Мольер победил в борьбе, потому что если враги его, оригиналы портрета, начертанного им в «Тартюфе», пользовались деликатностию души королевской относительно предметов религиозных, то он нашел еще более чувствительную сторону в душе королевской, чтобы побудить Людовика XIV снять запрещение с комедии. В конце ее говорится: «Успокойтесь: мы живем под государем — врагом неправды, под государем, которого очи проникают в глубину сердец, которого не может обмануть все искусство лицемеров».

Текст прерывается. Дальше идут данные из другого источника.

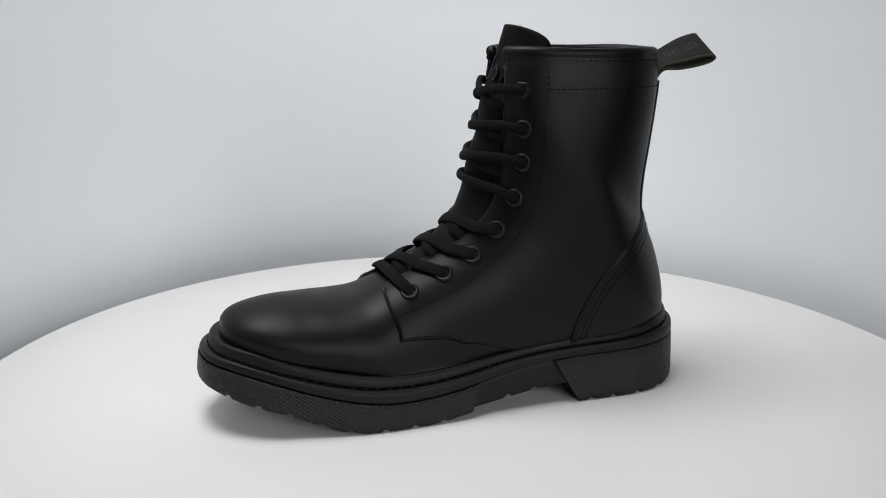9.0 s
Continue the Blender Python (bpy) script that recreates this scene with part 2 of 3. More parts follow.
FACING = {1: ((7.2, 0.075), (8.0, 0.075), (8.9, 0.072), (10.0, 0.088), (11.4, 0.113), (12.7, 0.143), (13.7, 0.156), (15.1, 0.148), (17.0, 0.126), (19.0, 0.119), (22.5, 0.118), (23.0, 0.118)),
          -1: ((7.0, 0.09), (8.3, 0.09), (8.7, 0.10), (10.0, 0.122), (11.2, 0.138), (12.6, 0.158), (13.7, 0.160), (15.2, 0.157), (17.0, 0.144), (19.0, 0.134), (22.2, 0.122), (23.0, 0.118))}
LOWER = {1: ((7.0, 0.41), (7.13, 0.415), (7.89, 0.447), (8.61, 0.484), (9.07, 0.635), (9.37, 0.855), (9.55, 1.0), (23.0, 1.0)),
         -1: ((6.8, 0.41), (6.9, 0.413), (7.85, 0.447), (8.74, 0.497), (9.23, 0.648), (9.38, 0.862), (9.52, 1.0), (23.0, 1.0))}
FRONT = {1: ((0.0, 8.12), (0.06, 7.86), (0.2, 7.68), (0.55, 7.48), (0.85, 7.27), (1.0, 7.10)), -1: ((0.0, 8.08), (0.05, 7.74), (0.14, 7.48), (0.45, 7.10), (0.8, 6.88), (1.0, 6.78))}


def across(table, s):
    return np.interp(s, [a for a, _ in table], [b for _, b in table])


def soft_across(table, s):
    """The same with its corners rounded."""
    return sum(across(table, s + d) for d in (-0.36, -0.18, 0.0, 0.18, 0.36)) / 5


def front_edge(side, j):
    return across(FRONT[side], np.clip(j, 0, 1))


def build_vamp():
    s = np.concatenate([np.linspace(0, 2, 22), np.linspace(2.1, 15, 90)])
    both = [upper_at(s[:, None], np.linspace(0, 1, 30)[None, :], side) for side in (1, -1)]
    grid = np.concatenate([both[0][:, ::-1], both[1][:, 1:]], 1)
    part("vamp", grid.reshape(-1, 3), sheet(grid), LEATHER, boot, "smooth black leather toe and vamp")


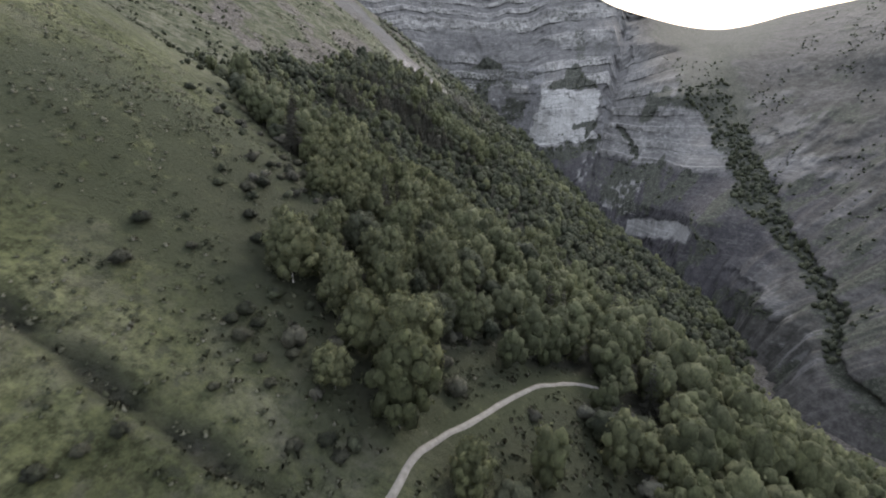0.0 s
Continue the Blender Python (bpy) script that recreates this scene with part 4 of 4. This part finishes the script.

Мольер имел полное право говорить, что порок, выведенный им в «Тартюфе», вредит государству более, чем всякий другой. Действительно, человек замаскированный есть самый опасный член общества, которое для правильности всех своих отношений и отправлений требует правды, открытости. Но добросовестный писатель должен касаться лицемерия с большою осторожностию, ибо часто принимается за лицемерие совершенно другое. Есть люди с высшими стремлениями, послушные призыву религии, старающиеся сообразовать свои поступки с ее требованиями, и вот эти люди как люди не всегда выходят победителями в борьбе с искушениями, падают; они несчастны от сознания своего падения и при этом имеют еще слабость всеми средствами скрывать это падение от других; но когда скрыть его не могут, то со всех сторон раздаются крики: лицемер! обманщик! фарисей! Крики раздаются тем громче, что толпа людей мелких рада падению человека, выходившего из ряду; нравственное превосходство его кололо ее, и она теперь с торжеством заявляет, что и этот человек такой же, как и все, а только притворялся лучшим, святошею — из корыстных целей. В человеке чистые побуждения бывают так переплетены с нечистыми, что сам он с большим трудом может различить их и определить долю участия тех или других в известном поступке; отсюда — частые ошибки поэтов и историков в представлении характеров, — ошибки, состоящие в стремлении дать единство побуждениям, окрасить действующее лицо одною краскою: это гораздо легче, проще, но истина при этом страдает, и высокая цель искусства — сказать нам правду о человеке — не достигается.